● WHAT NEEDS TO BE DONE
Transcribe only the lines of the listing below from the one holding "import bmesh" through the one holding "return 1 + round(t * FPS)", inclusive, without any change.

● DATA FOR PROCESSING

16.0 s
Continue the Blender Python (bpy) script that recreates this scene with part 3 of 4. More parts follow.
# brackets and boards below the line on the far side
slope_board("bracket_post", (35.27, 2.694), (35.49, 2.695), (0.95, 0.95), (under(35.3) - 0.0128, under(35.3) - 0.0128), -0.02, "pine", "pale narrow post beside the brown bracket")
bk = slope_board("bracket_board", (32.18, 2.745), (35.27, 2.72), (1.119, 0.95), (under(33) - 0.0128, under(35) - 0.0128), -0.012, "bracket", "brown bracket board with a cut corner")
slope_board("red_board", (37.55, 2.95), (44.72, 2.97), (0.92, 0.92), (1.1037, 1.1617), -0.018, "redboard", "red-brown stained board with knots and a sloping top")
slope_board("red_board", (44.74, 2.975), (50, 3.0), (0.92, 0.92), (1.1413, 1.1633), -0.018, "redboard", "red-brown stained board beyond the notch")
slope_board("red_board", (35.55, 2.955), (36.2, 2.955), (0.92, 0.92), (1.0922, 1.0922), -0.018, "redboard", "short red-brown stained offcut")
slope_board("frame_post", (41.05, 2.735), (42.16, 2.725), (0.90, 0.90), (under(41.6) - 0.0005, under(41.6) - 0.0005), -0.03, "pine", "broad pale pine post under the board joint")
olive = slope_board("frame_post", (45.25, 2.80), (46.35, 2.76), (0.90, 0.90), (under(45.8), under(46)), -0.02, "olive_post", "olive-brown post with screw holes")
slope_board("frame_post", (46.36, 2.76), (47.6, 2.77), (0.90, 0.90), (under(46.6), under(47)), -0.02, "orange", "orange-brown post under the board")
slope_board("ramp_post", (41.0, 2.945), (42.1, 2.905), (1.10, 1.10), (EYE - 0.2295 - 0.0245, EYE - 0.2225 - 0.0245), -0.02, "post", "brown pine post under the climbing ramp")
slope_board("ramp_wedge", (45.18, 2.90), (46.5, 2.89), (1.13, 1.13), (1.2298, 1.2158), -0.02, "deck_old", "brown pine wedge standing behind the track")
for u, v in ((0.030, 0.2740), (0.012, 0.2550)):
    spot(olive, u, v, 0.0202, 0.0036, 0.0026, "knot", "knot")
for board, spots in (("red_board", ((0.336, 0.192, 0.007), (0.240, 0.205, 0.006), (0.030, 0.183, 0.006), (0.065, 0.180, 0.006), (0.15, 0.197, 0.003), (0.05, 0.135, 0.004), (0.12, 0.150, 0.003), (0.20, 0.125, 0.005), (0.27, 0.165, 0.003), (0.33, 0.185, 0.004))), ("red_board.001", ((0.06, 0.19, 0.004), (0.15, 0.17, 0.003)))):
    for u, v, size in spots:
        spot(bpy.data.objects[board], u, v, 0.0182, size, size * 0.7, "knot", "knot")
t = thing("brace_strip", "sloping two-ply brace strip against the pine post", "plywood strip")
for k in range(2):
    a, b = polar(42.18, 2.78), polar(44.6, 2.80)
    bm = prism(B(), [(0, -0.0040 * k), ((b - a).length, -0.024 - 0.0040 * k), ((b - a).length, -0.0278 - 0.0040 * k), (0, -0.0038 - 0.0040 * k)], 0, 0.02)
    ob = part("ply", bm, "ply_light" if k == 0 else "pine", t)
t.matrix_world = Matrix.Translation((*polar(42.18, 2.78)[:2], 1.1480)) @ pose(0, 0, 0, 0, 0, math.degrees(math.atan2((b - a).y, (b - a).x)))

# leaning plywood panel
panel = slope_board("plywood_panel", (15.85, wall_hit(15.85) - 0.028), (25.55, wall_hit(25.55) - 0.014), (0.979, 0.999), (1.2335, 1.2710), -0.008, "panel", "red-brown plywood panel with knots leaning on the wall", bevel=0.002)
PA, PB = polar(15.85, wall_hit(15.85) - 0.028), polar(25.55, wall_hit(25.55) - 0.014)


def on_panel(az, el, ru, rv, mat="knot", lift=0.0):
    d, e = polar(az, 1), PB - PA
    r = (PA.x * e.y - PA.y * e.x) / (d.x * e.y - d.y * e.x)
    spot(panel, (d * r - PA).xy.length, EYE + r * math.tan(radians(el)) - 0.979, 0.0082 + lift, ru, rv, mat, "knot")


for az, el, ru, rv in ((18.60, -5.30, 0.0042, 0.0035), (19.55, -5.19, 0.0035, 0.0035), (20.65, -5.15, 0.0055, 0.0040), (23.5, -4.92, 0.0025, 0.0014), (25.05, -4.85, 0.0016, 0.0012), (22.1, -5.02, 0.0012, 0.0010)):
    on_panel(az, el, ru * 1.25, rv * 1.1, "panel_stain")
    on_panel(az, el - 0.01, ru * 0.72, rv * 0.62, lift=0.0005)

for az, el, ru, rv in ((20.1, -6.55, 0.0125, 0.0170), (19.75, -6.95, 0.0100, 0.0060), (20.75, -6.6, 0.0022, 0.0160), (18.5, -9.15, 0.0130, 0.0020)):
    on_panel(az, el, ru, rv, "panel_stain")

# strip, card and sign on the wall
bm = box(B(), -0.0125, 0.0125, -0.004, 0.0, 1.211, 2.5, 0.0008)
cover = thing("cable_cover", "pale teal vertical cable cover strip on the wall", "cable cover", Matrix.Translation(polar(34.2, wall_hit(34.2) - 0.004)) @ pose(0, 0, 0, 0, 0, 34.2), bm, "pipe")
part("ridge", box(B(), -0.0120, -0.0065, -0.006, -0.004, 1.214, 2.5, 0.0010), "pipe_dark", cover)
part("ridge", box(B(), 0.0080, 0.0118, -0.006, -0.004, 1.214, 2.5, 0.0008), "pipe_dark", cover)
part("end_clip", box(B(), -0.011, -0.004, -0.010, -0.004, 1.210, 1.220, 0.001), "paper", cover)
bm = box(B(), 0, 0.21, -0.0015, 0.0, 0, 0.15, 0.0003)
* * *
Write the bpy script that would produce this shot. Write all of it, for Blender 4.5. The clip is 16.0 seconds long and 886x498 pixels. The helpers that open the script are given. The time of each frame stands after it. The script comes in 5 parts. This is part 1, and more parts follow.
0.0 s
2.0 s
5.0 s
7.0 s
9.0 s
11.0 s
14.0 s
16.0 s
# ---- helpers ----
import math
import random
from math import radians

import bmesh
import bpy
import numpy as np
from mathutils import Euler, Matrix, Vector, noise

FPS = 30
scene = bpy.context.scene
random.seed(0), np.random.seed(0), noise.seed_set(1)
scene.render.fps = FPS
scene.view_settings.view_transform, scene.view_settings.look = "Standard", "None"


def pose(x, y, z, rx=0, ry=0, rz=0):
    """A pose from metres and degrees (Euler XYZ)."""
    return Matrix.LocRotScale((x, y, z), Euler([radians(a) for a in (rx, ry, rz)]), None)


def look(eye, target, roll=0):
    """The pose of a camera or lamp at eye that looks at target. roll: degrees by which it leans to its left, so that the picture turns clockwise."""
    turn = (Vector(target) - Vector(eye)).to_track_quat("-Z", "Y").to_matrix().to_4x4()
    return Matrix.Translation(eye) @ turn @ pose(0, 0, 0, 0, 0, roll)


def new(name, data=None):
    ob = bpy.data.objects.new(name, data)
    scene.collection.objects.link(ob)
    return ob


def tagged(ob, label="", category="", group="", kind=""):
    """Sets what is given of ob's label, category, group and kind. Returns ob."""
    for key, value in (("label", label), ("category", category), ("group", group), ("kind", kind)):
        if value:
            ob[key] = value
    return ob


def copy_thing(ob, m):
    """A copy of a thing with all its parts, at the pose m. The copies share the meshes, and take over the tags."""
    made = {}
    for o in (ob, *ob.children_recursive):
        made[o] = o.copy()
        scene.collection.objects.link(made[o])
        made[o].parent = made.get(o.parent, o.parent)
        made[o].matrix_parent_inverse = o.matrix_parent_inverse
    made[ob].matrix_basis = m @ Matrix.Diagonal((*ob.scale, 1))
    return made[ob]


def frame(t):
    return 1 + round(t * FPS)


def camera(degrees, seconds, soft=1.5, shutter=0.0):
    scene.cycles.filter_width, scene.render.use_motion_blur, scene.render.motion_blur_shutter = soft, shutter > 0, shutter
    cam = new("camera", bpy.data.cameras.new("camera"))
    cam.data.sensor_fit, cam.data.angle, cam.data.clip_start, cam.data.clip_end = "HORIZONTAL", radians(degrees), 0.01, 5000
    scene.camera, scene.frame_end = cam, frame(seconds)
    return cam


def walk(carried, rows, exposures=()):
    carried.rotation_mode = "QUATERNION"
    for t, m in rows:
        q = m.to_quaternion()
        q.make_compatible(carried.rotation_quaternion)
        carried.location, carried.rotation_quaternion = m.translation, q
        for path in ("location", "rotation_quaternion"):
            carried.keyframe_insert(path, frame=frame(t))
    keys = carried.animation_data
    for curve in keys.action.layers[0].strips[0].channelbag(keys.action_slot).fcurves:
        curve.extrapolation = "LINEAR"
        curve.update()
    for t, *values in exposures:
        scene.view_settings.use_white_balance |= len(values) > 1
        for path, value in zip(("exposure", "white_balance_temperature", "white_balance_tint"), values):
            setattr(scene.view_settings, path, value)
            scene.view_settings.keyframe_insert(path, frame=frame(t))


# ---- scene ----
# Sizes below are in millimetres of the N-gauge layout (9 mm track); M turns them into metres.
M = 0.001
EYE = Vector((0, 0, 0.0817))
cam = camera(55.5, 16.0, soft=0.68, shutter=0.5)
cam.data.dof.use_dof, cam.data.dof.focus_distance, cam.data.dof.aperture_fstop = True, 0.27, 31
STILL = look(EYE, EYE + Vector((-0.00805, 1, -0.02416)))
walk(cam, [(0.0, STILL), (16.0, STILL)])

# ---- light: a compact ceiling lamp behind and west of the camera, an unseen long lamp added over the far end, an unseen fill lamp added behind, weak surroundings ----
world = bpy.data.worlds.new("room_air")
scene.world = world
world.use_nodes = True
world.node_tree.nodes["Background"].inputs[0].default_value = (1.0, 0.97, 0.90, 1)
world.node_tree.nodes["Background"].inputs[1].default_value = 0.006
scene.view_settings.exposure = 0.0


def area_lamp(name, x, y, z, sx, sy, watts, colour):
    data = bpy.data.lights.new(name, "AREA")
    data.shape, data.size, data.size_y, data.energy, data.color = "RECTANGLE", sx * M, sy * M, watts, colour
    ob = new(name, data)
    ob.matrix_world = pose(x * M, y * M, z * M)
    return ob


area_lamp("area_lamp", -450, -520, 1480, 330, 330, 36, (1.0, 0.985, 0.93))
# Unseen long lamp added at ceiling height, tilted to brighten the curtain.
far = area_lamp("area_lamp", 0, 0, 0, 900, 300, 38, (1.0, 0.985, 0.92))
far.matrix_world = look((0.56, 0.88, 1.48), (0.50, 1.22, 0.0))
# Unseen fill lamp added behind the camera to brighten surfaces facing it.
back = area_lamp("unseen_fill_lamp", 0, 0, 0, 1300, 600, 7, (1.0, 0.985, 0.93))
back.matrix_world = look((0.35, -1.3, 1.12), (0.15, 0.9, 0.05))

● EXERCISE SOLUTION
import bmesh
import bpy
import numpy as np
from mathutils import Euler, Matrix, Vector, noise

FPS = 30
scene = bpy.context.scene
random.seed(0), np.random.seed(0), noise.seed_set(1)
scene.render.fps = FPS
scene.view_settings.view_transform, scene.view_settings.look = "Standard", "None"


def pose(x, y, z, rx=0, ry=0, rz=0):
    """A pose from metres and degrees (Euler XYZ)."""
    return Matrix.LocRotScale((x, y, z), Euler([radians(a) for a in (rx, ry, rz)]), None)


def look(eye, target, roll=0):
    """The pose of a camera or lamp at eye that looks at target. roll: degrees by which it leans to its left, so that the picture turns clockwise."""
    turn = (Vector(target) - Vector(eye)).to_track_quat("-Z", "Y").to_matrix().to_4x4()
    return Matrix.Translation(eye) @ turn @ pose(0, 0, 0, 0, 0, roll)


def new(name, data=None):
    ob = bpy.data.objects.new(name, data)
    scene.collection.objects.link(ob)
    return ob


def tagged(ob, label="", category="", group="", kind=""):
    """Sets what is given of ob's label, category, group and kind. Returns ob."""
    for key, value in (("label", label), ("category", category), ("group", group), ("kind", kind)):
        if value:
            ob[key] = value
    return ob


def copy_thing(ob, m):
    """A copy of a thing with all its parts, at the pose m. The copies share the meshes, and take over the tags."""
    made = {}
    for o in (ob, *ob.children_recursive):
        made[o] = o.copy()
        scene.collection.objects.link(made[o])
        made[o].parent = made.get(o.parent, o.parent)
        made[o].matrix_parent_inverse = o.matrix_parent_inverse
    made[ob].matrix_basis = m @ Matrix.Diagonal((*ob.scale, 1))
    return made[ob]


def frame(t):
    return 1 + round(t * FPS)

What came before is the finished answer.